- What to produce: The material below includes pictures; leave them out and return only the lines between the line containing "Reconstruct this shot" and the line containing "of a camera", inclusive, word for word.

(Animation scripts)
** START **
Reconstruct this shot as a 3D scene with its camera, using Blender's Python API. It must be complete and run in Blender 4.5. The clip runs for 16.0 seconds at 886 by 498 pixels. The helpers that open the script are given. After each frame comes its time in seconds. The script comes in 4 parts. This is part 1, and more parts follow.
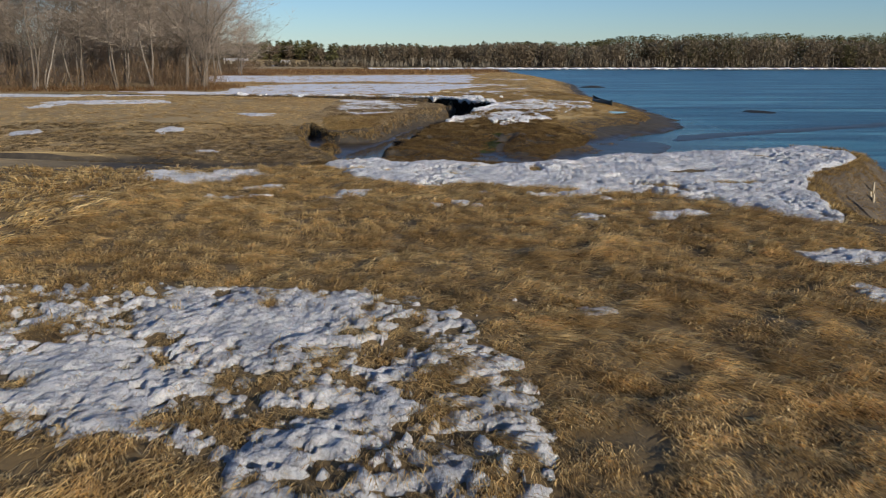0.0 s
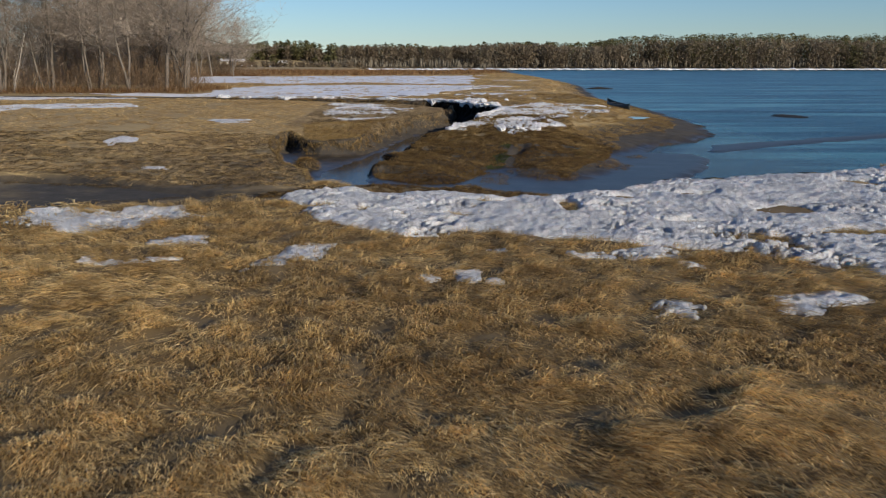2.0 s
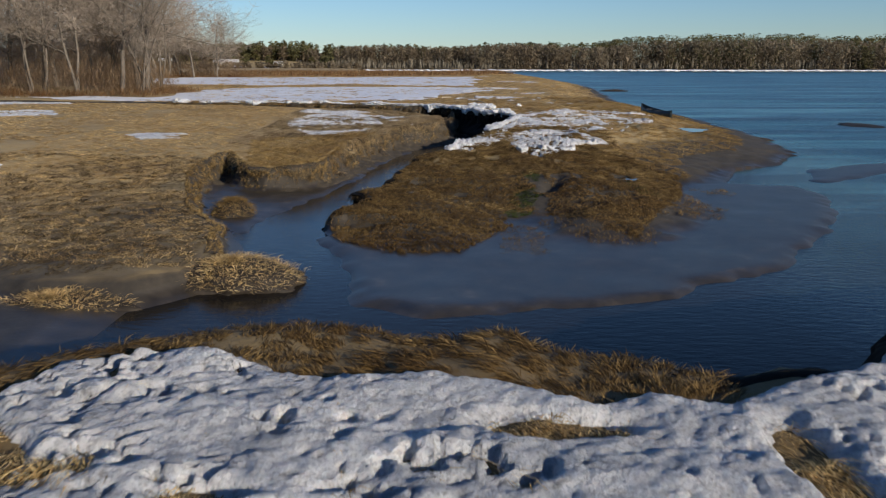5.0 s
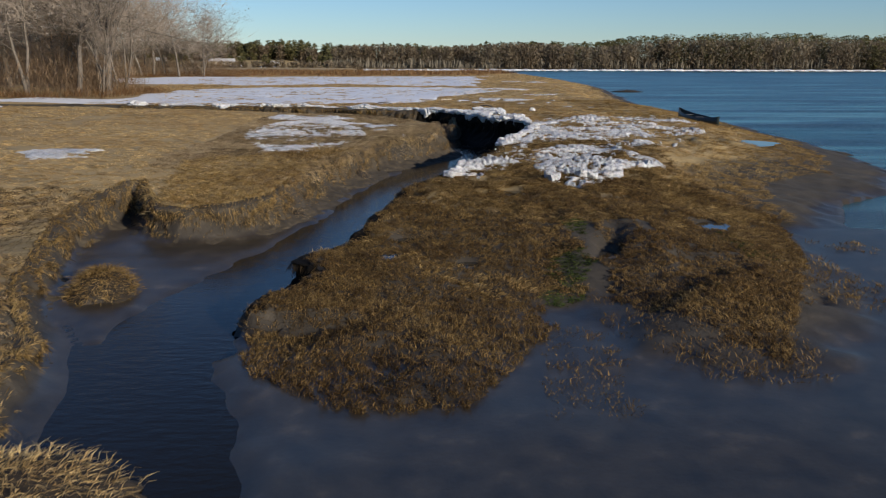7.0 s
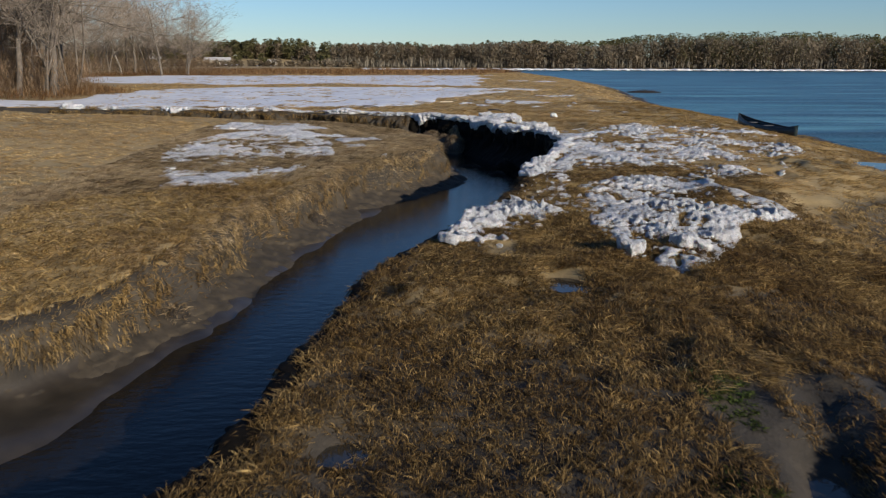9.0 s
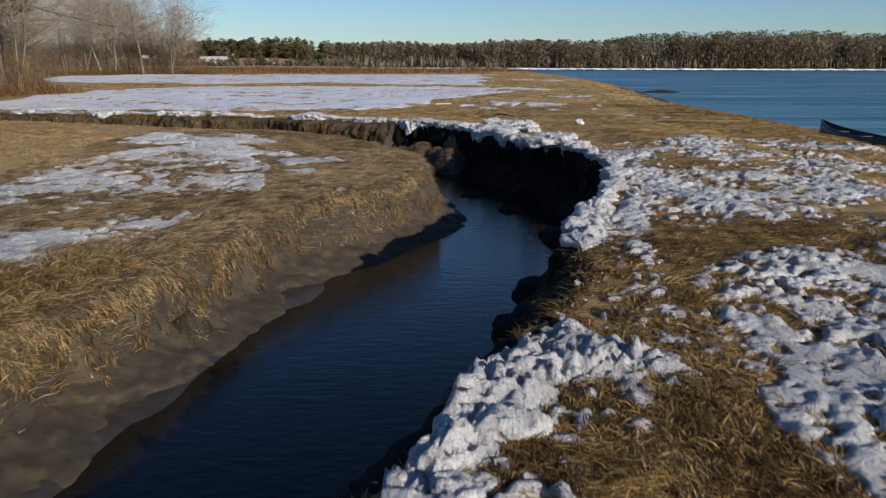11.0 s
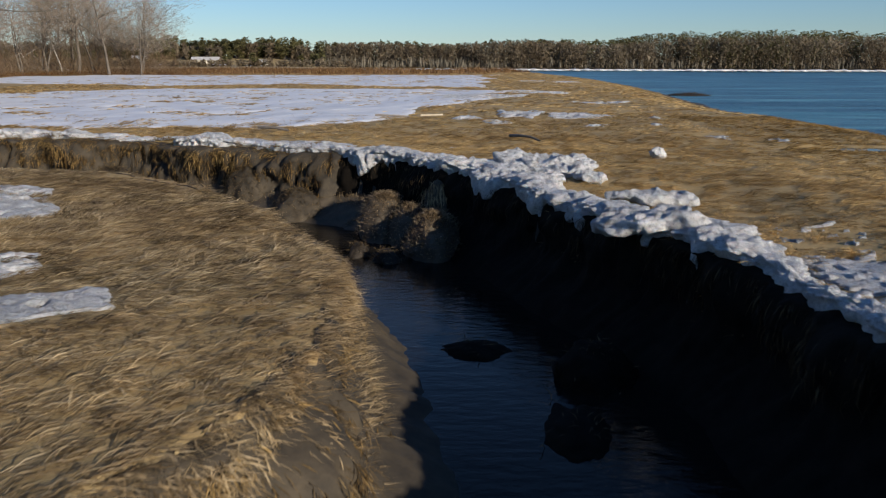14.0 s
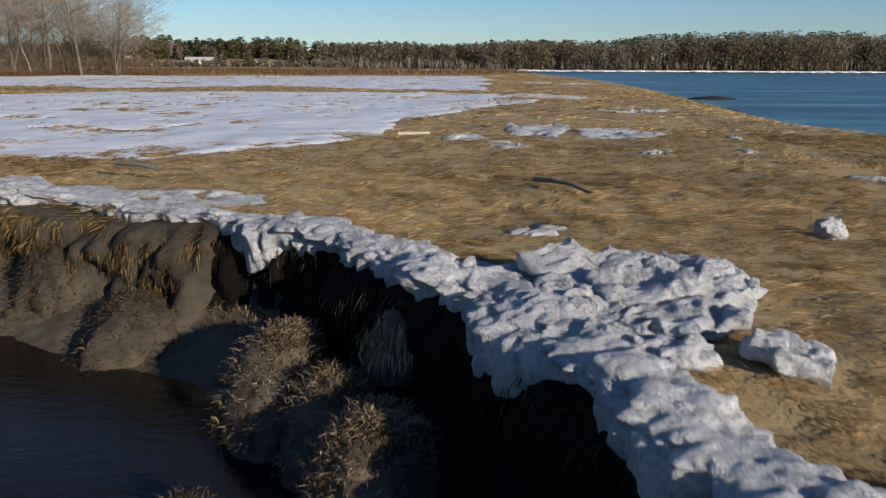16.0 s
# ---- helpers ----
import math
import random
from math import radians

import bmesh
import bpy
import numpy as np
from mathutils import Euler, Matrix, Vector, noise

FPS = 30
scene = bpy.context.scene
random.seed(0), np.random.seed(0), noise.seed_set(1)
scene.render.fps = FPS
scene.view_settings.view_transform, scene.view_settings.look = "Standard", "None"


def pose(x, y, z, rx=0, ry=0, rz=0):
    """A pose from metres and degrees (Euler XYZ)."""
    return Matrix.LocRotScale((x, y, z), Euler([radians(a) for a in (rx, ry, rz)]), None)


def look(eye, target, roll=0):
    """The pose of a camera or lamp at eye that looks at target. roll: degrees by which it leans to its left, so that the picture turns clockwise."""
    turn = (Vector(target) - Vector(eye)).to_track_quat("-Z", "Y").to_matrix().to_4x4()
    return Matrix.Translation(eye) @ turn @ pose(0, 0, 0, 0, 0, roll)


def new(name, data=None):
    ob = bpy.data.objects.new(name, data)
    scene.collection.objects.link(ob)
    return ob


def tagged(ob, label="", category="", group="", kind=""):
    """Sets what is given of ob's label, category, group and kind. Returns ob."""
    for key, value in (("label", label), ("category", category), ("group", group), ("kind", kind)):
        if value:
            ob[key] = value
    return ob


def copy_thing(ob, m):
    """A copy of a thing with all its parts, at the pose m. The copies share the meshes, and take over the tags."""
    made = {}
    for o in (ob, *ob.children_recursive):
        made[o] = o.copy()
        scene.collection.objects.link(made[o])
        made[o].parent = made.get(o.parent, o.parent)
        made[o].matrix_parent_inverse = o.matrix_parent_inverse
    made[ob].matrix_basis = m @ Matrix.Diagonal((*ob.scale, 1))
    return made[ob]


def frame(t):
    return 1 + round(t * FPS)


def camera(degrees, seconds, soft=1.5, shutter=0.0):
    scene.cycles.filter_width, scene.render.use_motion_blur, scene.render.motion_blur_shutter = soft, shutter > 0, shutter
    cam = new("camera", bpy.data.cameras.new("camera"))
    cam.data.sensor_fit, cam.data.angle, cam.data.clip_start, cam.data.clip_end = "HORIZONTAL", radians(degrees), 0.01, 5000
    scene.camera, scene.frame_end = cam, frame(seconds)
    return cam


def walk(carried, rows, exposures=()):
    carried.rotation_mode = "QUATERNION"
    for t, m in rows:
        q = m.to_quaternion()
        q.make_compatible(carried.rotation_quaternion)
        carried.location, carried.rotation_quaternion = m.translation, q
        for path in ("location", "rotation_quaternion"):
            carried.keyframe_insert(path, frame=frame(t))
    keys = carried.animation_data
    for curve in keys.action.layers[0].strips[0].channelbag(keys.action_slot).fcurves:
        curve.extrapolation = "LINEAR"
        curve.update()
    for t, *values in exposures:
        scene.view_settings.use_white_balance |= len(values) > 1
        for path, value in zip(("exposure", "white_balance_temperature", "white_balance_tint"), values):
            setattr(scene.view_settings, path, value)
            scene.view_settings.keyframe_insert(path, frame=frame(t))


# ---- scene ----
** END **
** START **
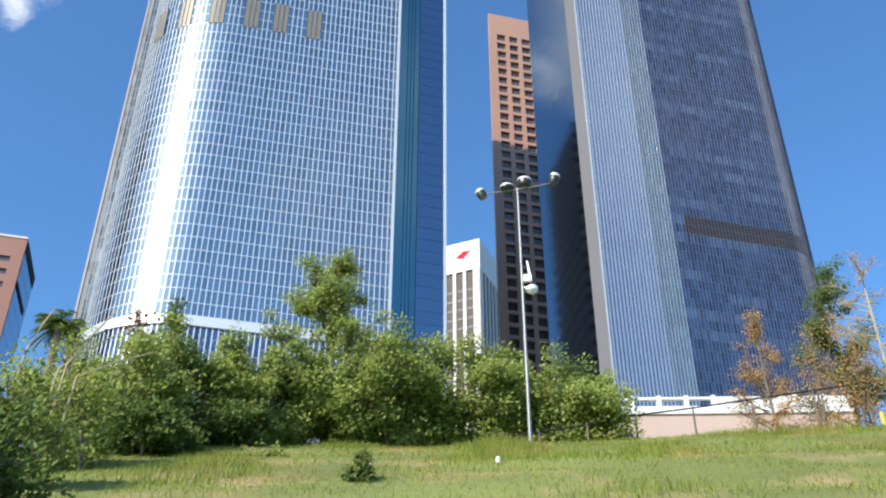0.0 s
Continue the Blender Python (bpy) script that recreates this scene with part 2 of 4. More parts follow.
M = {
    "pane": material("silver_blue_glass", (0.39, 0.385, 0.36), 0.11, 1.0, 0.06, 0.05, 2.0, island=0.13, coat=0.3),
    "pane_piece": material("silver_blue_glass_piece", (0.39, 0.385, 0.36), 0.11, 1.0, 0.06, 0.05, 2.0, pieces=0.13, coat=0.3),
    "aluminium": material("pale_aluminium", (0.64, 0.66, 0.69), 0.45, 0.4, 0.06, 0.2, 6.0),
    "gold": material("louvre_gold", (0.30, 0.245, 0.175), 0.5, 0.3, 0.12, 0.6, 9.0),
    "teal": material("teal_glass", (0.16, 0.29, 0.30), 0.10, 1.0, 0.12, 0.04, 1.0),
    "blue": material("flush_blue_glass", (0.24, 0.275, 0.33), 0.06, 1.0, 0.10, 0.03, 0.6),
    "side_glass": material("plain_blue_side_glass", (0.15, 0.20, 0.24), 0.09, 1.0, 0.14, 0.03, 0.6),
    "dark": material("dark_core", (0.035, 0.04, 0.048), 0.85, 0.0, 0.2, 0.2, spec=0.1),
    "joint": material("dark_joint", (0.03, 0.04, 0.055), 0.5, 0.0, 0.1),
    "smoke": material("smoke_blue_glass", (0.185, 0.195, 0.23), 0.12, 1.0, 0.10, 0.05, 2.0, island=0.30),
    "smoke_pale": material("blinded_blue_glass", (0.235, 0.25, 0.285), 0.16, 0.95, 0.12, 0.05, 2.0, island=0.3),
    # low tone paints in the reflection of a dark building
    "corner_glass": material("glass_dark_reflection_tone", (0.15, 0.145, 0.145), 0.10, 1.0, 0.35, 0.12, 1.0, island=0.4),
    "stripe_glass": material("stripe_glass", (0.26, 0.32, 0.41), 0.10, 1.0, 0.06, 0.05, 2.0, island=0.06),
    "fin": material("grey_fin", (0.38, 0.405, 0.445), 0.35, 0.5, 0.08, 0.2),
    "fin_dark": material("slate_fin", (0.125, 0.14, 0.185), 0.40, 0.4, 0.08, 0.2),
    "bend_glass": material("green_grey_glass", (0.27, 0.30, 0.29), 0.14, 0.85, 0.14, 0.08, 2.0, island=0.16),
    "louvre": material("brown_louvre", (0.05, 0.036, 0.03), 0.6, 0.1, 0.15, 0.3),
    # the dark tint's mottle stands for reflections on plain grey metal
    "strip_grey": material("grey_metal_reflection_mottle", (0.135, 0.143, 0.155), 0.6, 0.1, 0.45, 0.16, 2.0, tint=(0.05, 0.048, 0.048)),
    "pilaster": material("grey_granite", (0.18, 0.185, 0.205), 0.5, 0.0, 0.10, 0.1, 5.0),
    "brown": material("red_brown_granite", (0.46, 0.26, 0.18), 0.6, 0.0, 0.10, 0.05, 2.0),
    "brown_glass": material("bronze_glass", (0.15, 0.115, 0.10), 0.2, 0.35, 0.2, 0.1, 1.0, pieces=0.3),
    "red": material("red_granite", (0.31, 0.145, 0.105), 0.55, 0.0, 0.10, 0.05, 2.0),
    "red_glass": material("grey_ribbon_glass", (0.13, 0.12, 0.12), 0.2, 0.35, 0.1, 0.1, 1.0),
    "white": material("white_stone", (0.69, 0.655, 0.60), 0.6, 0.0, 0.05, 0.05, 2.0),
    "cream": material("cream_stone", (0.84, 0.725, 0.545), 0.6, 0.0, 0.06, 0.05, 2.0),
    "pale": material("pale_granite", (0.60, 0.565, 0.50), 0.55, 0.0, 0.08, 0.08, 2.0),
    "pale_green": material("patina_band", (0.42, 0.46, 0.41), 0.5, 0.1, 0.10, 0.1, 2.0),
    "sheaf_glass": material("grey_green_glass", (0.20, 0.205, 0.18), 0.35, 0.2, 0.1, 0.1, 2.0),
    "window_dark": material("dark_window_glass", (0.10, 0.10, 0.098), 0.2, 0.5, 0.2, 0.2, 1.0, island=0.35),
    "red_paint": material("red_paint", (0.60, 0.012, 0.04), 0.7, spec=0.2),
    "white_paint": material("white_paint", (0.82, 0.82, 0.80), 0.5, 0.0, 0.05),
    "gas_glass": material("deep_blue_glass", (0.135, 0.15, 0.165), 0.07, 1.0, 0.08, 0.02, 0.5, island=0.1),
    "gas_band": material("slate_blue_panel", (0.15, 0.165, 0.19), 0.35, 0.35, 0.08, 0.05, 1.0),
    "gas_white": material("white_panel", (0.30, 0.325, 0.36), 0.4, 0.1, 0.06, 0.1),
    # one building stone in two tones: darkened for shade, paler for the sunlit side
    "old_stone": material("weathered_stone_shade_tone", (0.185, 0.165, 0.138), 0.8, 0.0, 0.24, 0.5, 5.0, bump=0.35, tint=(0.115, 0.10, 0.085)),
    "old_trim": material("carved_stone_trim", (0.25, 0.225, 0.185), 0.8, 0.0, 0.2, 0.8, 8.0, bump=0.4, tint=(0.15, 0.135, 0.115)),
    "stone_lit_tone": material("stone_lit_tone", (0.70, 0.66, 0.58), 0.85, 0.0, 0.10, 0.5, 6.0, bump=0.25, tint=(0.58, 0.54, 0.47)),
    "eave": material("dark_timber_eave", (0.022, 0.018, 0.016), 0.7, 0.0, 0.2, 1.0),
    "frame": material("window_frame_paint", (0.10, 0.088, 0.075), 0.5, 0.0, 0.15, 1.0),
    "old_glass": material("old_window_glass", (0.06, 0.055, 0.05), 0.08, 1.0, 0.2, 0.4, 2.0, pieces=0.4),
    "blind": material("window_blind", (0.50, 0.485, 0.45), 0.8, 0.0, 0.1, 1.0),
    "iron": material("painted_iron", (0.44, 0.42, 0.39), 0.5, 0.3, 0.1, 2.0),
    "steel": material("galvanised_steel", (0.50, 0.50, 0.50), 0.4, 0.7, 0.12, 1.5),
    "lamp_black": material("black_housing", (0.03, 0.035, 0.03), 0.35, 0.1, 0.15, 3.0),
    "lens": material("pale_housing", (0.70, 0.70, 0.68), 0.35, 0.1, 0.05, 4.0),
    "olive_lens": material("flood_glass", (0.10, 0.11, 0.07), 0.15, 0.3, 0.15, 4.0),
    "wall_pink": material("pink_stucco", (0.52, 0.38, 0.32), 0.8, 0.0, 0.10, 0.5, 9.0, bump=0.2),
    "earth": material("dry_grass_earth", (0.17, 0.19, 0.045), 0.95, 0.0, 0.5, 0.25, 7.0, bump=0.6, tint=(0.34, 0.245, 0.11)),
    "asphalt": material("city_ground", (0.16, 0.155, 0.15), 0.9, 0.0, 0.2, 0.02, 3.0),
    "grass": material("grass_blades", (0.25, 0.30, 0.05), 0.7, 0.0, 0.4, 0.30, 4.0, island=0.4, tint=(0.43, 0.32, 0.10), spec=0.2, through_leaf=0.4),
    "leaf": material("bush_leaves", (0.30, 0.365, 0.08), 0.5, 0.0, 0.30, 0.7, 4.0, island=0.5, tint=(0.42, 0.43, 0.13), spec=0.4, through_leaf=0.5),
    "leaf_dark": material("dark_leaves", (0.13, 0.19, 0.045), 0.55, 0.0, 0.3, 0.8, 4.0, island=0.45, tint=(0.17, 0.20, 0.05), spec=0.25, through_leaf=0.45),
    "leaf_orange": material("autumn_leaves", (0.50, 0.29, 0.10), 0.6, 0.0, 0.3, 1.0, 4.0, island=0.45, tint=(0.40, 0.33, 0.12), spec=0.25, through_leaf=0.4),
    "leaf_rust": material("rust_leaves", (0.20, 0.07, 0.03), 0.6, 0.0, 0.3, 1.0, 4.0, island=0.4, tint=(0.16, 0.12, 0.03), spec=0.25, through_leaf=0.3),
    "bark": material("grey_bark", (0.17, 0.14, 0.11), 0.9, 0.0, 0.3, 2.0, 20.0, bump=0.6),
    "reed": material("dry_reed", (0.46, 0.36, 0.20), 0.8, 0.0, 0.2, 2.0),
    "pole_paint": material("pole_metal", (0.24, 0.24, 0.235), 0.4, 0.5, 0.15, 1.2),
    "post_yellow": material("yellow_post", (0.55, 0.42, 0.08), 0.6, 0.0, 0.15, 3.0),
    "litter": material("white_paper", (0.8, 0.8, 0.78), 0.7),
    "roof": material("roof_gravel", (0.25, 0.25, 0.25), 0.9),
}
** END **
- Full response:
Reconstruct this shot as a 3D scene with its camera, using Blender's Python API. It must be complete and run in Blender 4.5. The clip runs for 16.0 seconds at 886 by 498 pixels. The helpers that open the script are given. After each frame comes its time in seconds. The script comes in 4 parts. This is part 1, and more parts follow.
0.0 s
2.0 s
5.0 s
7.0 s
9.0 s
11.0 s
14.0 s
16.0 s
# ---- helpers ----
import math
import random
from math import radians

import bmesh
import bpy
import numpy as np
from mathutils import Euler, Matrix, Vector, noise

FPS = 30
scene = bpy.context.scene
random.seed(0), np.random.seed(0), noise.seed_set(1)
scene.render.fps = FPS
scene.view_settings.view_transform, scene.view_settings.look = "Standard", "None"


def pose(x, y, z, rx=0, ry=0, rz=0):
    """A pose from metres and degrees (Euler XYZ)."""
    return Matrix.LocRotScale((x, y, z), Euler([radians(a) for a in (rx, ry, rz)]), None)


def look(eye, target, roll=0):
    """The pose of a camera or lamp at eye that looks at target. roll: degrees by which it leans to its left, so that the picture turns clockwise."""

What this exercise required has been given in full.